A short story about a lynching in a rural town by the Mexican writer Edmundo Valadez prompts a group discussion ranging from the topic of recent cases of popular justice through to the country’s current electoral dispute and the Iraq war.

Some officers are most excited about the writing project covering accounts of their own time on the job. For some this means blow-by-blow accounts of shootouts and car chases, but others invest the texts with wistful romanticism, stark noir prose or personal reflection.

Literature On Alert has already published a novel by one officer, as well as a collection of short stories.

But is a reading and writing cop really a better cop? The leading Mexican criminologist Rafael Ruiz Harrell is not convinced. “Maybe it will make them better human beings.
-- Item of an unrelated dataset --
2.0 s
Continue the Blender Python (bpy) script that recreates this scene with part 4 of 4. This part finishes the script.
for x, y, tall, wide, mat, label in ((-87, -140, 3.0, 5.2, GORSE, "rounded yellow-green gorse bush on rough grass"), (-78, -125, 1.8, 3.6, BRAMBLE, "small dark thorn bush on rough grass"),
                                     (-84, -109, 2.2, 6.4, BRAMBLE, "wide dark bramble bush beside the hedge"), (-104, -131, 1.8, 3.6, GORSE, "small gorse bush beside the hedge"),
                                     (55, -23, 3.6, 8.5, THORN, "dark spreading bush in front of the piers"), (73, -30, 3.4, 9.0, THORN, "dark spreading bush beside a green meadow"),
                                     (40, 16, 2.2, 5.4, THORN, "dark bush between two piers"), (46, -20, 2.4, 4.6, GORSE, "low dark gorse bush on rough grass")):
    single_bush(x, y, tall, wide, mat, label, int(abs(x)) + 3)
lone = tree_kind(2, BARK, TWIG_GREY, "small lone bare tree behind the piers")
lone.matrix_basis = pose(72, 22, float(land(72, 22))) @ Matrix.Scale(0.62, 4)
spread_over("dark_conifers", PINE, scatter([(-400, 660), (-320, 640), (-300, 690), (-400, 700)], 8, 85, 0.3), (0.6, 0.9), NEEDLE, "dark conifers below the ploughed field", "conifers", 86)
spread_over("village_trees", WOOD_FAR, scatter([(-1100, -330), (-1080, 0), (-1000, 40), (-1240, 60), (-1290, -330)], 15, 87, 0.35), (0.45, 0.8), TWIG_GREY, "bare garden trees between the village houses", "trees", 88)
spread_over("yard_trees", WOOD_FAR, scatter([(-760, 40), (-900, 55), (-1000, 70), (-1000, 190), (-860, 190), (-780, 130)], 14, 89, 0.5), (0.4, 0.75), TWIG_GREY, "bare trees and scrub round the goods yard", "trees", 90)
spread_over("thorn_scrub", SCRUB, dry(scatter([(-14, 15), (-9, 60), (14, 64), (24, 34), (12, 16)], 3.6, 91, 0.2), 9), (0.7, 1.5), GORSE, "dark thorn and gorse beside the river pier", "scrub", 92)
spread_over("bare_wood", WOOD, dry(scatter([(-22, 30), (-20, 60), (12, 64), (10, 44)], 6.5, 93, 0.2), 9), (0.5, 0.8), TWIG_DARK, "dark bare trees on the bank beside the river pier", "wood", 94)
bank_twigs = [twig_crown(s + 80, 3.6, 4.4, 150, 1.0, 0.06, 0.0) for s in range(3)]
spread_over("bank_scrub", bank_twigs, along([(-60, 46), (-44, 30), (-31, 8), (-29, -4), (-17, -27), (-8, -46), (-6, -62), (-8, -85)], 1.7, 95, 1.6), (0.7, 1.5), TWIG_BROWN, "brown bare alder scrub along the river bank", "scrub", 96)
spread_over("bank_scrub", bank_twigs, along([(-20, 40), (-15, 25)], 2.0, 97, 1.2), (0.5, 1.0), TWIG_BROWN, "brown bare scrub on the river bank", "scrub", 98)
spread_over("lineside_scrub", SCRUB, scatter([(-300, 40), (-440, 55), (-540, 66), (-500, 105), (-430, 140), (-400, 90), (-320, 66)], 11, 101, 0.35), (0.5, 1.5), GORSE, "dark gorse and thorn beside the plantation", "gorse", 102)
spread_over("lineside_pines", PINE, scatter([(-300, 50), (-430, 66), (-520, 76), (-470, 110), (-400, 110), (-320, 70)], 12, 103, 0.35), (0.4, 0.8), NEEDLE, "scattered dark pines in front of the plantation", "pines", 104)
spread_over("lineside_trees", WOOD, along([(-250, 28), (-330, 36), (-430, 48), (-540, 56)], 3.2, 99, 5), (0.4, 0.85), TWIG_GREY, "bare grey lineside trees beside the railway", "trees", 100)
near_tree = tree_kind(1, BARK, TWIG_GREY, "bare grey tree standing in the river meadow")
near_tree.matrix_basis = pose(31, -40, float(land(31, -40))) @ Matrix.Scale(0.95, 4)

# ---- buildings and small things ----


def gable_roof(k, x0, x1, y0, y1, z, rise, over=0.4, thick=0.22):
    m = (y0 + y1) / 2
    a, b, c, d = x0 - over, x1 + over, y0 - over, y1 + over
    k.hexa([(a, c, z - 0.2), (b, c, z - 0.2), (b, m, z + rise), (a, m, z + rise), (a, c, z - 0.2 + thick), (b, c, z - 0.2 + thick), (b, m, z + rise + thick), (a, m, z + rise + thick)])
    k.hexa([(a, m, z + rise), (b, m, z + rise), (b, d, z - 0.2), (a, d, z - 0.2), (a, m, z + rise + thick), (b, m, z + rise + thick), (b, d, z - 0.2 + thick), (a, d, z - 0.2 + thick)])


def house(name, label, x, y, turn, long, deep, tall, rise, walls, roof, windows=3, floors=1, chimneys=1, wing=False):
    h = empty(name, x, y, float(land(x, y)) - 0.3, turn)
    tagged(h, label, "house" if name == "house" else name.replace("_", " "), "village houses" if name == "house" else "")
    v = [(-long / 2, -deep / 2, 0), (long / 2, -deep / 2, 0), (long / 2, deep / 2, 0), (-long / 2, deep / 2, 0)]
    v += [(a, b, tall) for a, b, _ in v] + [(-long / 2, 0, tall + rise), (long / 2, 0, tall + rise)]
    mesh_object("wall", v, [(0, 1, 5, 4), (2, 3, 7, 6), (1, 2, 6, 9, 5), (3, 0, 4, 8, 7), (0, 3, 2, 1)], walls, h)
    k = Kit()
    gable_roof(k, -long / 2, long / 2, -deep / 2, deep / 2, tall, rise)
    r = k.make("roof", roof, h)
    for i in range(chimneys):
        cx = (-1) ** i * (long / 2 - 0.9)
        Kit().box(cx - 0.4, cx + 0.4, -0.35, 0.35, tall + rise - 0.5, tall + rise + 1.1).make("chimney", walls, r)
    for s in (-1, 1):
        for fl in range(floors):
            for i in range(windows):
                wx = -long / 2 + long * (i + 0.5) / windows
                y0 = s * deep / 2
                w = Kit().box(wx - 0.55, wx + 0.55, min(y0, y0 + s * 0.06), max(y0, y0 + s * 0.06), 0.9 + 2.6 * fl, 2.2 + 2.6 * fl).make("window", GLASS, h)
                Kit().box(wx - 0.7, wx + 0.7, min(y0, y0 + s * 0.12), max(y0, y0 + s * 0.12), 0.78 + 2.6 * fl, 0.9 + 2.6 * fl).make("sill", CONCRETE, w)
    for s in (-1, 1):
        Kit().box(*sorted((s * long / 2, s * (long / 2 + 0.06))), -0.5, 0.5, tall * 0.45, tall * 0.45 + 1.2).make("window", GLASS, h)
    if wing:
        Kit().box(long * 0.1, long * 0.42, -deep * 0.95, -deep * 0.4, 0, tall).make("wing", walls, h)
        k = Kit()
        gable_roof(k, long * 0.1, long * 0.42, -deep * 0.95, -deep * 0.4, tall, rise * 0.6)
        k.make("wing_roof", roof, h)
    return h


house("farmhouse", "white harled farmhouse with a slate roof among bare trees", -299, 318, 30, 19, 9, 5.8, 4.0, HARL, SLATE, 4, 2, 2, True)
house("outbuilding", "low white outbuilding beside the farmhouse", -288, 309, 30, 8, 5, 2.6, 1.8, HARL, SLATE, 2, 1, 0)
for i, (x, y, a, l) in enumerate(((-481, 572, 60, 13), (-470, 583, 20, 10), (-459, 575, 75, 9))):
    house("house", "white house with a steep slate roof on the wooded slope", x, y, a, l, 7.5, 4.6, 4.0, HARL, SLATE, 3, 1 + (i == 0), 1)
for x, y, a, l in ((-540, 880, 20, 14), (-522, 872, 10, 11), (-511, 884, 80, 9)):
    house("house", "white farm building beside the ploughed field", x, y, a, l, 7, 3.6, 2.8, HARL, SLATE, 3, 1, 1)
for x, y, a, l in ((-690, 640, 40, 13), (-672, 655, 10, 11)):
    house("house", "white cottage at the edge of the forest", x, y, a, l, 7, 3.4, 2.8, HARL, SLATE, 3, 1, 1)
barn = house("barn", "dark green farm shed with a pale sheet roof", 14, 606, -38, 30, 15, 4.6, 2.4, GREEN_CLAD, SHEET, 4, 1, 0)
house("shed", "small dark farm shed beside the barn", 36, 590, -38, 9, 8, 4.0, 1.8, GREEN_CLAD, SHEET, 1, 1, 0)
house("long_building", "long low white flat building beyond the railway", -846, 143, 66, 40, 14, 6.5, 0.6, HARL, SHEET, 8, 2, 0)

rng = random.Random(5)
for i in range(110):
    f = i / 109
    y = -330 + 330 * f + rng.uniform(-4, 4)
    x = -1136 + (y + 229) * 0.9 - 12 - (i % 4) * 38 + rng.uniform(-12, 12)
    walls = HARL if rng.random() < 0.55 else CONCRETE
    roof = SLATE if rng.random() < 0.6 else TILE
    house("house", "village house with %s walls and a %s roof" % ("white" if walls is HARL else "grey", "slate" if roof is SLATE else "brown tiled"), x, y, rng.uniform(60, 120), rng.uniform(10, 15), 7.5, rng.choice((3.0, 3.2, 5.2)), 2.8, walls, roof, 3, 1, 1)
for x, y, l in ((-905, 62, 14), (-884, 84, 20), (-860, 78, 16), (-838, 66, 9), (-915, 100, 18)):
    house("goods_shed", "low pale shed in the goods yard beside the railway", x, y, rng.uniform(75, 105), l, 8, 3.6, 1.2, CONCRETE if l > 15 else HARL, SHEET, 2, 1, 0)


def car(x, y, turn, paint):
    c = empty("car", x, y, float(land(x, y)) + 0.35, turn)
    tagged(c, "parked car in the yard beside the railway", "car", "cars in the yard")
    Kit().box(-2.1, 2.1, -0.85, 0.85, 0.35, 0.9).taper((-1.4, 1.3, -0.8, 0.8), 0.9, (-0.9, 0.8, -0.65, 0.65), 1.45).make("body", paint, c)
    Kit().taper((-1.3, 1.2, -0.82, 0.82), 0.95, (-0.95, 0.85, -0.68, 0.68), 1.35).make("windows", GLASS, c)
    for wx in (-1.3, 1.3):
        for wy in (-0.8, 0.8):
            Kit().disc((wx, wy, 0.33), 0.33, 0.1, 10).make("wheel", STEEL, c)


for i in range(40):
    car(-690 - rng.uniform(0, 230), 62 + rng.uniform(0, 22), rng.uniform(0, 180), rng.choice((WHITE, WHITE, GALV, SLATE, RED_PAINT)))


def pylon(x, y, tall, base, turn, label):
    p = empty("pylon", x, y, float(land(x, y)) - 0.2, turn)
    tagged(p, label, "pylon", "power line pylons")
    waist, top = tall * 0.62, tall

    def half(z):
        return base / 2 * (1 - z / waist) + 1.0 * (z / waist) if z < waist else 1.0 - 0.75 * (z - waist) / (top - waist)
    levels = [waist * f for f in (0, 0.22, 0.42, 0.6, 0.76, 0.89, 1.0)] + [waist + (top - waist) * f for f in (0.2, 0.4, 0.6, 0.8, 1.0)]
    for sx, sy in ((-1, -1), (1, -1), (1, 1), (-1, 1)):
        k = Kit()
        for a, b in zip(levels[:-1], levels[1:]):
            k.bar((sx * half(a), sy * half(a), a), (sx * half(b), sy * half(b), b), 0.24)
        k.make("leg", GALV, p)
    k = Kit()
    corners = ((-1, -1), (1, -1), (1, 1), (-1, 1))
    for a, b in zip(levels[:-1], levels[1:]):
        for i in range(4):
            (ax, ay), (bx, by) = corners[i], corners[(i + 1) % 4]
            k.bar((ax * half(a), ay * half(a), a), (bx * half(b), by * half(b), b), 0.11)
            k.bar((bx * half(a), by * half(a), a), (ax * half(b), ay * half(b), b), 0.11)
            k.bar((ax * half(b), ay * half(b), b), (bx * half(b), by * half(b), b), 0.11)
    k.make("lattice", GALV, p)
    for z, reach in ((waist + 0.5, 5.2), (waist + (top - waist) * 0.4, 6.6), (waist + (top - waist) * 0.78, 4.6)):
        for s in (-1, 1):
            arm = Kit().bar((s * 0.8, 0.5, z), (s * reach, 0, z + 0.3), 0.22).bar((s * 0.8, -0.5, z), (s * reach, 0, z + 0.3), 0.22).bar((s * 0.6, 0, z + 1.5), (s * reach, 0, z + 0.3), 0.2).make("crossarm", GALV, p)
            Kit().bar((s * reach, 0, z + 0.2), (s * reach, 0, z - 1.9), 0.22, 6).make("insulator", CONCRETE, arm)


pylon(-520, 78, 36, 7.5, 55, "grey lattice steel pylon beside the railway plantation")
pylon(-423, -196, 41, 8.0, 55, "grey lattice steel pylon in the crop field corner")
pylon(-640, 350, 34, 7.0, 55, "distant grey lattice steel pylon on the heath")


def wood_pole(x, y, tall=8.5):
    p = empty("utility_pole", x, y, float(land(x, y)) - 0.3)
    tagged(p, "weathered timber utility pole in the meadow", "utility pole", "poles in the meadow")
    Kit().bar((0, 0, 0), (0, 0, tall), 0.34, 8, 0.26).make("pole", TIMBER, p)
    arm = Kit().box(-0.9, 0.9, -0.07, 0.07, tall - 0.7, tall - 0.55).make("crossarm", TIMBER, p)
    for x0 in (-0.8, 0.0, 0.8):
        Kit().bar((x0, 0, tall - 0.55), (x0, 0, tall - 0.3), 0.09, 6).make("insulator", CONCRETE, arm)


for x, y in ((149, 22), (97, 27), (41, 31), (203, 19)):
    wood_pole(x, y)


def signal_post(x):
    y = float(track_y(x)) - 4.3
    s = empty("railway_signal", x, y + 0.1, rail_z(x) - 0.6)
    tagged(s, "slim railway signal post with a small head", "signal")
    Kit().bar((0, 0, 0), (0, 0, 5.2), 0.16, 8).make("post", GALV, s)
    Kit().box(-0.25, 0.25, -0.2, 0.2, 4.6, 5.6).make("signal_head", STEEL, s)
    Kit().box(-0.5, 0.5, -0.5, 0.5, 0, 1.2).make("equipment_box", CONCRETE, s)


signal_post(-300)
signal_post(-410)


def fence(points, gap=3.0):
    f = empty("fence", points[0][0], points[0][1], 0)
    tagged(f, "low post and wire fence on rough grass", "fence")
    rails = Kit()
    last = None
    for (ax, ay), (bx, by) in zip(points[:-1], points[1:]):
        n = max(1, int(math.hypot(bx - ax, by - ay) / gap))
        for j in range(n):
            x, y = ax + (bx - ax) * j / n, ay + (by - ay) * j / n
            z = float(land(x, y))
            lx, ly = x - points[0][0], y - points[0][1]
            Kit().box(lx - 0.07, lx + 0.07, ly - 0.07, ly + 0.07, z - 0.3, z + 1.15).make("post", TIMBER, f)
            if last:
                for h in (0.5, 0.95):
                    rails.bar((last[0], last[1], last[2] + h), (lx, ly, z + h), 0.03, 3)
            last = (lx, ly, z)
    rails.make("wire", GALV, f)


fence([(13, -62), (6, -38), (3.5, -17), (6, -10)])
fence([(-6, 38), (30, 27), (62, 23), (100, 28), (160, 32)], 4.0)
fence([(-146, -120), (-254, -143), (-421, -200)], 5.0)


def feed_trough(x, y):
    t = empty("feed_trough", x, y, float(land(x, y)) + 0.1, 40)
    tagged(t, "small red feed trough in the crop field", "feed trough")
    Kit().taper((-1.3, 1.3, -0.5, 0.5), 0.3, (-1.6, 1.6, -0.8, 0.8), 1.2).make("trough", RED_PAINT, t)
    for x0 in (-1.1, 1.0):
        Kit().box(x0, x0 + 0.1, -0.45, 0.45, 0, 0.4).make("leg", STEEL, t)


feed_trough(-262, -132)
But how this will be useful in decreasing crime is hard to see.”

Mr Amador claims there has been a drop in crime, and he credits the “cultural dimension” for it, alongside other measures ranging from obligatory exercise (for the many cops who are all too fond of their tacos) to anti-corruption purges. He is particularly proud of the city’s drop, over the past three years, from No 3 to No 8 in the national car theft league table. Mr Amador says he now rarely receives complaints, once a daily occurrence, and occasionally receives the once unheard of pleasure of a congratulatory call for all the good work.

A recent straw poll of passersby on a busy Neza street gathered mixed opinions. Some residents saw improvements in policing, while others simply guffawed at the idea that this could be possible.

But what is undeniable is that some police are having fun doing things they never imagined being an officer would involve. Not only have they read Don Quixote, they have also translated the first chapter into radio code. “In a 22 [village] of La Mancha whose 62 [name] I have no desire to remember.”